Niche business
Brome Lake Books
Fred Langan on the 'romance' of owning a small bookstore
Last Updated: Wednesday, January 6, 2010 | 4:00 PM ET
Fred Langan CBC News
Running a small bookstore has not been one of the most secure enterprises over the past decade. The internet and giant chains have put many independent booksellers out of business.
But some, such as Brome Lake Books in Quebec's Eastern Townships are prospering.
"There's a new (Tracy) Chevalier that came in today along with a Jack Higgins," Lucy Hoblyn tells one of her best customers at her small bookstore in Knowlton, Que.
The customer is Jana Valasek, the librarian at the public library next door, one of the reasons Brome Lake Books is doing so well, compared to some of the other booksellers in the region.
"We buy all our English-language books here," says Valasek. "So that's $17,000 a year."
Stacked up at the cash on the last business day of the year are half a dozen books that make up the quota for the library for 2009.
Customer Jana Valasek (left) and Lucy Hoblyn, owner of Brome Lake Books in Quebec's Eastern Townships. (Fred Langan/CBC) In 2009, Brome Lake Books sold 26,601 books. About 55 per cent of these sales were made at this small shop in Millpond Plaza, which, as the name suggests, sits on the old millpond in Knowlton.
The rest were sold to public institutions like the library, local schools, even the penitentiary in Cowansville, 15 kilometres away.
"The big sellers at the penitentiary are science fiction, new age and books on body building," says Hoblyn. "We held our first book fair there last year."
Rules of engagement
Hoblyn and her husband, Danny McAuley, have operated Brome Lake Books for the last four years and she says that about 65 per cent of her customers are women, who read mostly fiction.
The men who shop here prefer mostly history and biography.
Many of the in-store customers are tourists who drop in from the restaurant connected to the bookstore by an adjoining door. But the local shoppers are often members of the 10 book clubs in town.
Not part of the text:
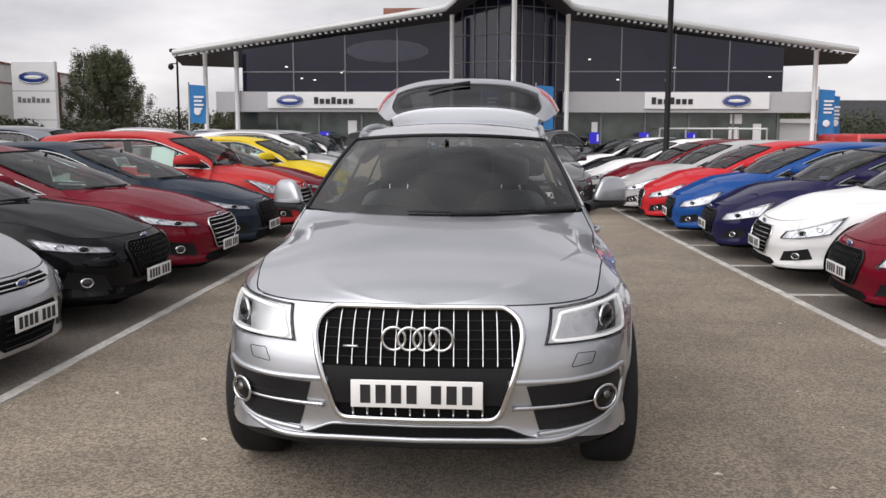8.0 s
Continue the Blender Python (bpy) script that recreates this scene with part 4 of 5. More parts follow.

Knowlton and the surrounding area is becoming a retirement community and retirees, it seems, like to join book clubs.
But, retirees aside, what really seems to be keeping this independent store afloat is the Quebec government's cultural policy.
Brome Lake Books is accredited by the government of Quebec as a supplier to English-language schools and other public institutions.
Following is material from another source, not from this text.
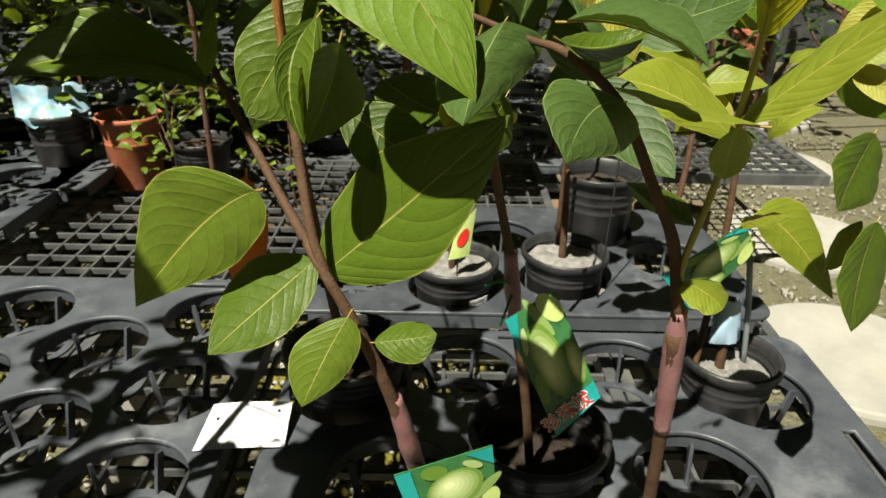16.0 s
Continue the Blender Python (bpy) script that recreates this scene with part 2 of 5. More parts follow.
M_POST = rough_material("galvanised_post", (0.20, 0.24, 0.26), (0.36, 0.40, 0.42), 10.0, 200.0, 0.5, 0.2, 0.001, metal=0.3)
M_LABEL = rough_material("white_plastic_label", (0.74, 0.76, 0.80), (0.85, 0.86, 0.88), 15.0, 200.0, 0.35, 0.1, 0.0005)
M_PALEBLUE = rough_material("pale_blue_label", (0.35, 0.55, 0.75), (0.62, 0.74, 0.84), 18.0, 80.0, 0.35, 0.1, 0.0005)
M_TEAL = rough_material("teal_print", (0.01, 0.22, 0.22), (0.02, 0.33, 0.32), 30.0, 200.0, 0.3, 0.05, 0.0004)
M_DKGREEN = rough_material("dark_green_print", (0.02, 0.09, 0.03), (0.05, 0.18, 0.06), 45.0, 200.0, 0.3, 0.05, 0.0004)
M_FRUIT = rough_material("pale_green_print", (0.30, 0.44, 0.08), (0.52, 0.62, 0.24), 40.0, 200.0, 0.3, 0.05, 0.0004)
PRINT_SHADES = [rough_material("green_print_shade", (0.10 + 0.085 * k, 0.20 + 0.085 * k, 0.025 + 0.055 * k), (0.14 + 0.095 * k, 0.25 + 0.09 * k, 0.04 + 0.065 * k), 40.0, 200.0, 0.3, 0.05, 0.0004) for k in range(7)]
M_REDPRINT = rough_material("red_print", (0.55, 0.02, 0.02), (0.68, 0.04, 0.03), 40.0, 200.0, 0.35, 0.05, 0.0004)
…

To gain this accreditation, the store has to maintain its English character (only about 1 per cent of the 6,000 titles in the store are in French) and it also has to sell just about only books.
Only 5 per cent of sales can come from things such as cards and stationery.
That means that 25 per cent of the books sold here are for children and young adults, while general fiction makes up 40 per cent and the rest is spread across a wide range of non-fiction and reference books.
Over the holiday period the best seller was The Girl With the Dragon Tattoo by Stieg Larsson.
No reading on the job
Hoblyn welcomes the cultural rules from Quebec. It means she can sell to 50 different public institutions, some as far away as Huntington, another English-speaking area about 150 kilometres west of Knowlton.
Those sales come in over the internet, which so far has not been a threat to her business model.
Mostly, "people like to come in and look over and touch the books they're going to buy," says Hoblyn.
Some of her customers even muse about buying her business. There is something romantic, it seems, about the idea of owning a small bookstore.
But Lucy Hoblyn says this job is hard work.
For one thing she is open from 10 a.m. to 5 p.m. 363 day a year, closing only on Christmas and New Year's Day.
"Quite a few people have this dream about owning a bookstore. Mostly it's because they like books and they like to read," she says.
"But there's no time to read during the day, and we often have to work at night."
Still she is a reader and many of her customers have come to rely on her for recommendations. It's something that comes with the territory when you run a small bookstore.